Giovani veneti in fuga: il segnale ignorato di un sistema malato
Negli ultimi anni, sempre più giovani veneti stanno facendo le valigie per cercare altrove ciò che qui non trovano più: un futuro.

L’articolo apparso sul Giornale di Vicenza fotografa una realtà che molti fingono di non vedere: il Veneto, una volta terra di opportunità, oggi è diventato una regione di passaggio. Non per i turisti, ma per i suoi stessi figli, che dopo l’università o le prime esperienze lavorative scelgono di partire, consapevoli che restare significherebbe accontentarsi di poco, o di nulla.
Eppure, questa non è una novità storica. È un déjà-vu.
Dopo l’unificazione imposta dai Savoia, anche allora migliaia di veneti furono costretti a lasciare la propria terra. Le promesse di libertà e prosperità si tradussero in tasse, miseria e colonizzazione economica da parte del neonato Stato italiano. Oggi la storia si ripete, con modalità diverse ma con le stesse cause profonde:
l’Italia (Stato) continua ad essere il cancro che consuma il corpo vitale del Veneto.
Vent’anni di immobilismo dorato
Da vent’anni assistiamo a un racconto edulcorato della realtà, dove l’amministrazione regionale è dipinta come un modello di efficienza e buona gestione. Ma la verità è un’altra:
dietro la facciata di consenso e propaganda si nasconde un progressivo impoverimento sociale, economico e culturale.

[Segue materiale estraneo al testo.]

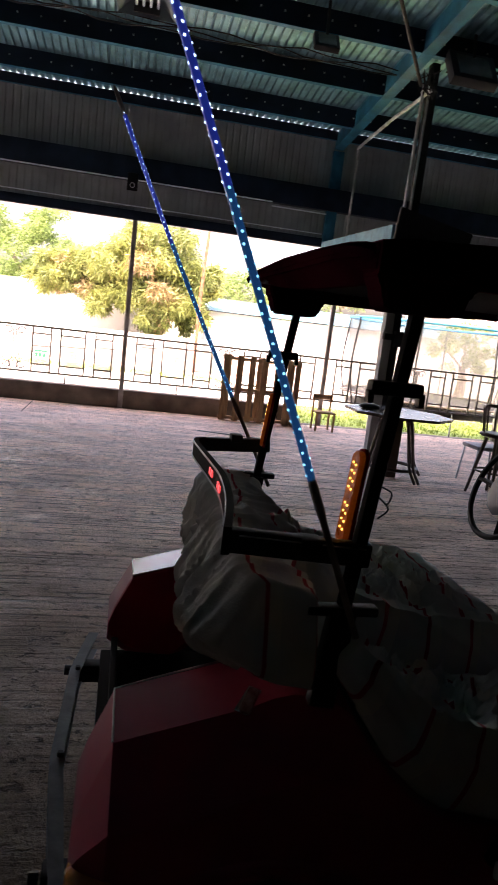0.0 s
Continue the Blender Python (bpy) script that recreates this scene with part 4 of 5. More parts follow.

Chi oggi acclama la “buona gestione” del Veneto probabilmente lo fa perché si affida a una stampa addomesticata — spesso finanziata direttamente con fondi pubblici statali o regionali — che preferisce celebrare piuttosto che indagare.
Un sistema mediatico che non informa, ma intrattiene; non critica, ma giustifica.
Intanto la sanità regionale, un tempo fiore all’occhiello, è allo sbando: carenze di personale, liste d’attesa interminabili, ospedali depotenziati.
Le famiglie vedono erodersi il proprio potere d’acquisto, i lavoratori vengono spremuti da un fisco asfissiante, le imprese resistono non grazie alla politica, ma
nonostante la politica. E i giovani? Fuggono.
Non perché non amino la propria terra, ma perché qui non trovano più le condizioni per costruirsi una vita dignitosa.
Il doppio inganno: Roma e Venezia
Il male non nasce solo a Roma.
Certo, lo Stato centralista continua a drenare risorse, impedendo al Veneto di gestire autonomamente ciò che produce. Ma altrettanto colpevole è la
subalternità del potere regionale, ormai piegato alle logiche partitiche nazionali.
La Regione non decide più per i veneti, ma per le segreterie dei partiti.
Un sistema dove il consenso viene mantenuto a colpi di annunci e inaugurazioni, mentre i nodi reali — autonomia, sanità, lavoro, ambiente — vengono rimandati sine die.
Il risultato è un livellamento verso il basso: il Veneto resta “una delle migliori regioni d’Italia”, sì, ma solo perché il resto del Paese è in caduta libera. La differenza si assottiglia ogni anno di più, e il mito dell’eccellenza veneta rischia di diventare solo un ricordo.
L’esodo come termometro sociale
Quando i giovani partono, non è solo un problema statistico. È un termometro che misura la febbre di una società malata.
Se il Veneto perde la sua linfa più vitale — i suoi ragazzi, le sue menti, la sua energia — significa che qualcosa si è spezzato nel patto sociale, e che la politica, regionale e nazionale, ha fallito nel suo compito primario:
proteggere il futuro.
È ora di smettere di raccontare che va tutto bene.
Il Veneto non ha bisogno di pacche sulle spalle, ma di coraggio politico, di visione, di un ritorno all’autogoverno vero.
Solo liberandosi dall’abbraccio tossico di Roma e dal torpore autoreferenziale di Venezia, potrà tornare ad essere ciò che era: una terra che non manda via i suoi figli, ma li fa tornare.